L'intérêt réside cette fois dans une figuration photographique de qualité où l'on observe des dents dites pharyngiales, très similaires à la nôtre, en place sur une partie de mâchoire conservée.
En 1992, E.M. Manning & D.T. Dockery III figurent une dent pharyngiale de l’espèce Hadrodus priscus est. Ils soulignent la variété des dents et le fait que différentes parties de Hadrodus ont été décrits à différents moments par différentes personnes sous plusieurs noms.
C’est sensiblement bien la même que la nôtre !
C’est très récemment, en 2010, que sont figurées par M.A. Becker et al. des dents dites branchiales qui ont bonne allure. Elles sont reliées à une espèce cf. Hadrodus priscus qui appartiendrait au Pycnodontiformes ( ?). Le point d’interrogation traduit une incertitude quant à ce rattachement aux pycnodontes.
Le site « Fossils of New Jersey » (http://fossilsofnj.com/skates_rays/ hadrodus_priscus.htm) figure sous le nom d’espèce Hadrodus priscus plusieurs dents pharyngiales qui montrent une réelle ressemblance avec la nôtre. Dans ce site il y a une validation par E Manning, spécialiste de l’Université de New Orleans (voir plus haut).

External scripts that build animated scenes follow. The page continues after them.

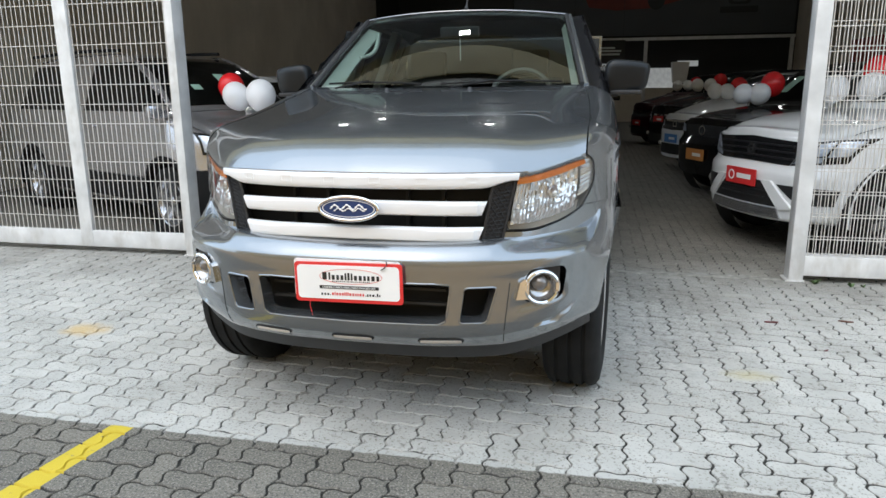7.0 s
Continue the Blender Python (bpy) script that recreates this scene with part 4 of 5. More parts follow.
def parked_car(c, m):
    e = thing("car", c["label"], "car", "cars on show in the hall", m)
    paint = c["paint"]
    P = [[Vector(p) for p in row] for row in hull(c)]
    wy0, wy1, wr = c["axle0"], c["axle1"], c["wheel"]
    arch = c.get("arch", wr + 0.055)
    cy, ty, ry, H, belt, W = c["cowl"], c["top"], c["rear"], c["roof"], c["belt"], c["half"]
    slope = (ty - cy) / (H - c["hood1"])
    b = ty + 0.62
    bm = sheet(P, cuts=[(1, 2, circle(wy0, wr, arch), None), (1, 2, circle(wy1, wr, arch), None)])
    tmp = sheet(P)
    tree = BVHTree.FromBMesh(tmp)
    tmp.free()
    part("body", bm, paint, e)
    front = lambda q, lift=0.006, depth=0.01: drape(tree, q, steps(0, 1, 14), steps(0, 1, 8), lift, depth)

    def flat(name, pts, material, label="", lift=0.006, par=None, both=True, depth=0.012):
        for s in ((1, -1) if both else (1,)):
            part(name, front(quad(*[(s * x, z) for x, z in pts]), lift, depth), material, par or e, label)
    # windscreen pressed on from the front, side glass from the side
    hb, ht = c["hood1"] + 0.05, H - 0.045
    part("windscreen", front(quad((-W * 0.75, hb), (W * 0.75, hb), (W * 0.6, ht), (-W * 0.6, ht), 0.012), 0.004), CARGLASS if not c.get("dark") else SIDEGLASS, e, "windscreen")
    for s in (-1, 1):
        for ya, yb in (((cy + ty) / 2 - c.get("ahead", 0.4), b - 0.035), (b + 0.04, ry - 0.05)):
            G = [[None] * 10 for _ in range(22)]
            for i, u in enumerate(steps(0, 1, 22)):
                for j, v in enumerate(steps(0, 1, 10)):
                    z = lerp(belt + 0.055, H - 0.085, v)
                    y = lerp(lerp(ya, ya + slope * 0.75 * (H - belt - 0.15), v), lerp(yb, yb - (0.1 if yb > b else 0), v), u)
                    hit, nrm, _, _ = tree.ray_cast(Vector((s * 3, y, z)), Vector((-s, 0, 0)))
                    if hit is None:
                        hit, nrm, _, _ = tree.find_nearest(Vector((s * W, y, z)))
                    G[i][j] = hit + Vector((s * 0.005, 0, 0.001))
            part("side_window", sheet(G, flange=(-s * 0.01, 0, 0)), mat("dark_side_glass", (0.004, 0.0045, 0.005), 0.1, spec=0.2) if "dark_side_glass" not in bpy.data.materials else bpy.data.materials["dark_side_glass"], e, "dark side window")
        for y in (wy0, wy1):
            wheel(e, s * (W - 0.115), y, wr, wr, 0.2, s, c.get("spokes", 5), wr * 0.69)
            ringp = [Vector((s * (W * 0.985), y + arch * math.cos(a), wr + arch * math.sin(a))) for a in (radians(q) for q in range(-8, 189, 7))]
            part("arch_trim", tube(bmesh.new(), ringp, 0.022 if c.get("clad") else 0.008, 6), CLAD if c.get("clad") else paint, e)
            lin = lathe(bmesh.new(), [(arch - 0.003, 0.0), (arch - 0.003, -0.25)], 30, pose(s * W * 0.97, y, wr) if s > 0 else pose(-W * 0.97, y, wr, 0, 0, 180))
            part("arch_liner", lin, DARK, e)
        # mirror, handles, door joints
        mm = boxed(-0.09, 0.09, -0.05, 0.05, -0.06, 0.06, 0.03, m=pose(s * (W + 0.06), cy + c.get("mirror_at", 0.16), belt + 0.06))
        part("door_mirror", mm, c.get("mirror", paint), e)
        for y in (b - 0.25, ry - 0.75):
            part("handle", boxed(-0.012, 0.012, -0.08, 0.08, -0.013, 0.013, 0.007, m=pose(s * (W * 0.995), y, belt - 0.1)), c.get("handle", paint), e)
        if c.get("clad"):
            G = [[None] * 5 for _ in range(26)]
            for i, u in enumerate(steps(wy0 + arch, wy1 - arch, 26)):
                for j, z in enumerate(steps(c["sill"] + 0.01, c["sill"] + 0.3, 5)):
                    hit, nrm, _, _ = tree.ray_cast(Vector((s * 3, u, z)), Vector((-s, 0, 0)))
                    G[i][j] = (hit or Vector((s * W, u, z))) + Vector((s * 0.012, 0, 0))
            part("sill_cladding", sheet(G, flange=(-s * 0.02, 0, 0)), CLAD, e, "black side cladding")
            part("roof_rail", tube(bmesh.new(), [Vector((s * W * 0.66, y, H + 0.035 + 0.02 * math.sin(math.pi * (y - ty) / (ry - ty)))) for y in steps(ty + 0.15, ry - 0.05, 10)], 0.02, 6), CLAD if c["clad"] == 2 else SATIN, e, "roof rail")
            G = [[None] * 8 for _ in range(12)]
            for i, u in enumerate(steps(0.1, wy0 - arch + 0.02, 12)):
                for j, z in enumerate(steps(c["sill"] + 0.03, 0.655, 8)):
                    hit, nrm, _, _ = tree.ray_cast(Vector((s * 3, u, z)), Vector((-s, 0, 0)))
                    G[i][j] = (hit or Vector((s * W, u, z))) + Vector((s * 0.01, -0.008, 0))
            part("bumper_cheek", sheet(G, flange=(-s * 0.02, 0, 0)), CLAD, e, "black bumper corner")
        seam = []
        for y in steps(0.3, cy - 0.05, 14):
            hit, nrm, _, _ = tree.ray_cast(Vector((s * W * 0.83, y, 3)), Vector((0, 0, -1)))
            if hit:
                seam.append(hit)
        part("bonnet_joint", tube(bmesh.new(), seam, 0.004, 4), DARK, e)
        for y in ((cy + 0.06), b, ry - 0.5):
            pts = []
            for z in steps(c["sill"] + 0.08, belt + 0.02, 10):
                hit, nrm, _, _ = tree.ray_cast(Vector((s * 3, y, z)), Vector((-s, 0, 0)))
                if hit:
                    pts.append(hit)
            part("door_joint", tube(bmesh.new(), pts, 0.003, 4), DARK, e)
    part("floor_pan", boxed(-W * 0.8, W * 0.8, 0.15, c["length"] - 0.15, c["sill"] - 0.02, c["sill"] + 0.06), DARK, e)
    # seats and dashboard seen through the glass
    for s in (-1, 1):
        part("front_seat", boxed(-0.23, 0.23, -0.07, 0.07, -0.4, 0.36, 0.06, m=pose(s * 0.36, ty + 0.25, belt - 0.05, -12)), SEATM, e)
    part("dashboard", boxed(-W * 0.75, W * 0.75, cy + 0.12, cy + 0.5, c["hood1"] - 0.2, c["hood1"] - 0.02, 0.05), BLACKP, e)
    c["face"](e, flat, c, tree)
    return e


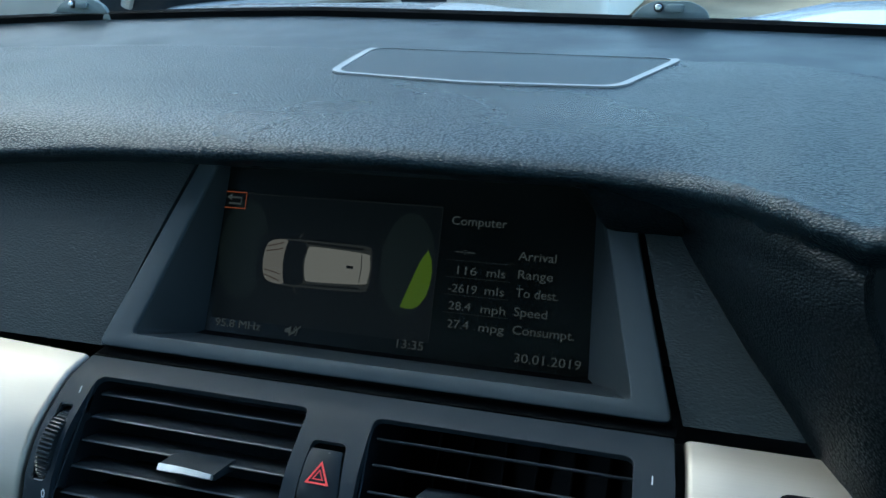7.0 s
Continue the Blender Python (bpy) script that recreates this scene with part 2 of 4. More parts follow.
def sheet(grid, thick, bm=None):
    """A curved sheet of real thickness: rows of points, with a second skin that lies behind the first."""
    bm = bm or bmesh.new()
    rows, cols = len(grid), len(grid[0])
    front = [[bm.verts.new(p) for p in row] for row in grid]
    back = []
    for i in range(rows):
        line = []
        for j in range(cols):
            du = Vector(grid[min(i + 1, rows - 1)][j]) - Vector(grid[max(i - 1, 0)][j])
            dv = Vector(grid[i][min(j + 1, cols - 1)]) - Vector(grid[i][max(j - 1, 0)])
            line.append(bm.verts.new(Vector(grid[i][j]) + du.cross(dv).normalized() * thick))
        back.append(line)
    for i in range(rows - 1):
        for j in range(cols - 1):
            bm.faces.new((front[i][j], front[i][j + 1], front[i + 1][j + 1], front[i + 1][j]))
            bm.faces.new((back[i][j], back[i + 1][j], back[i + 1][j + 1], back[i][j + 1]))
    edge = [(i, 0) for i in range(rows)] + [(rows - 1, j) for j in range(1, cols)] + [(i, cols - 1) for i in range(rows - 2, -1, -1)] + [(0, j) for j in range(cols - 2, 0, -1)]
    for (a, b), (c, d) in zip(edge, edge[1:] + edge[:1]):
        bm.faces.new((front[a][b], front[c][d], back[c][d], back[a][b]))
    return bm


def stroke(bm, points, width, z0=0.0, z1=0.0003, closed=False):
    """A drawn line of some width, as a flat raised band."""
    pts = [Vector((p[0], p[1])) for p in points]
    n, sides = len(pts), []
    for i, p in enumerate(pts):
        a = pts[i - 1] if (i or closed) else p
        b = pts[(i + 1) % n] if (i < n - 1 or closed) else p
        d = (b - a).normalized()
        sides.append((p + Vector((-d.y, d.x)) * width / 2, p - Vector((-d.y, d.x)) * width / 2))
    for i in range(n if closed else n - 1):
        (a, b), (c, d) = sides[i], sides[(i + 1) % n]
        low = [bm.verts.new((q.x, q.y, z0)) for q in (a, b, d, c)]
        top = [bm.verts.new((q.x, q.y, z1)) for q in (a, b, d, c)]
        bm.faces.new(top)
        bm.faces.new(low[::-1])
        for k in range(4):
            bm.faces.new((low[k - 1], low[k], top[k], top[k - 1]))
    return bm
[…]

C’est un autre site, moins « professionnel » (http://digsfossils.com/fossils/ nj_shark_navesink.html ) qui figure également des dents pharyngiales proches de celles de pycnodontes sous le nom Hadrodus priscus en précisant que c’est également connu sous le nom de Stephanodus. La caution de E.M. Manning est également invoquée.
Le site « Oceans of Kansas Paleontology » dans sa rubrique Pycnodontid fishes from the Kansas Cretaceous (http://oceansofkansas.com/pycnodont.html) consacre un intéressant chapitre à Hadrodus, toujours sous la caution de E.M. Manning. Un historique est proposé et des dents semblables à notre exemplaire sont figurées.
Le plus intéressant réside sans doute dans la photo de la mâchoire du poisson avec encore les dents pharyngiales insérées. Ces dents présentent une très grande ressemblance avec la nôtre.